Wcześniej media społecznościowe obiegły wspólne zdjęcia obu pań w miejscach publicznych w Dubaju - w restauracji Bice Mare i na kawie w centrum handlowym Mall of the Emirates
Córka szejka Mohammeda bin Raszida al Maktuma, władcy Dubaju, a zarazem wiceprezydenta i premiera Zjednoczonych Emiratów Arabskich jeszcze w lutym twierdziła, że jest przetrzymywana w niewoli przez swoją rodzinę po tym, jak trzy lata temu została zatrzymana podczas drugiej nieudanej próby ucieczki z kraju.
"Najwyraźniej Latifa cieszy się coraz większą swobodą"
- Cieszymy się widząc, że najwyraźniej Latifa ma paszport, podróżuje i cieszy się coraz większą swobodą. To bardzo pozytywne kroki naprzód - powiedział David Haigh w rozmowie z agencją Reutera. - Mogę również potwierdzić, że Latifa skontaktowała się bezpośrednio z kilkoma członkami naszego zespołu - dodał współzałożyciel kampanii "Uwolnić Latifę".
Jak zwrócił uwagę prawnik, to pierwsze zdjęcie Latify wykonane poza Zjednoczonymi Emiratami Arabskimi od czasu jej zatrzymania przez komandosów podczas próby ucieczki z kraju w 2018 roku. W jego ocenie to znak, że odzyskała swój paszport.
Reuters zaznacza, że nie jest w stanie zweryfikować, czy Latifa rzeczywiście ma swopodę przemieszczania się. Ministerstwo spraw zagraniczncyh ZEA nie odpowiedziało na prośbę agencji o komentarz w tej sprawie. Reuters nie zdołał także skontaktować się z Sioned Taylor.
Porwanie księżniczki i apele o pomoc
W marcu ubiegłego roku sąd w Londynie orzekł, że ojciec księżniczki, Mohammed bin Raszid al Maktuma - władca Dubaju, a zarazem wiceprezydent i premier Zjednoczonych Emiratów Arabskich - zlecił porwanie Latfy oraz jej starszej siostry Szamsy. Latifa została zatrzymana przez komandosów podczas próby ucieczki z kraju w 2018 roku. Szamsa została uprowadzona dwie dekady temu z Cambridge, a następnie przewieziona do Dubaju, gdzie od tamtej pory jest przetrzymywana w niewoli.
W lutym serwis BBC News opublikował filmy, które potajemnie wysyłała do przyjaciół Latifa. Księżniczka twierdziła, że jest przetrzymywana w zabarykadowanej wilii. Mówiła też, że boi się o swoje bezpieczeństwo i życie.

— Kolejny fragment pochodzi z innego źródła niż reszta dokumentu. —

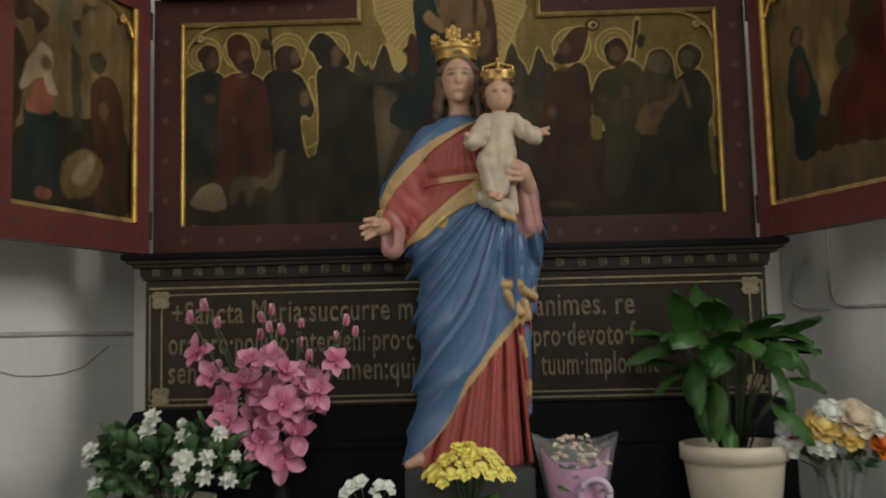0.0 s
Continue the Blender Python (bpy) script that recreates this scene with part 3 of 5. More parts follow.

Nagrania zaniepokoiły społeczność międzynarodową. Pojawiły się apele do ONZ o przeprowadzenie dochodzenia w tej sprawie. Wysoki komisarz Narodów Zjednoczonych do spraw praw człowieka zwrócił się do Zjednoczonych Emiratów Arabskich o przekazanie dowodu, że księżniczka żyje. W odpowiedzi na te apele ambasada ZEA w Londynie wydała oświadczenie, w którym poinformowano, że księżniczka przebywa w domu pod opieką lekarzy.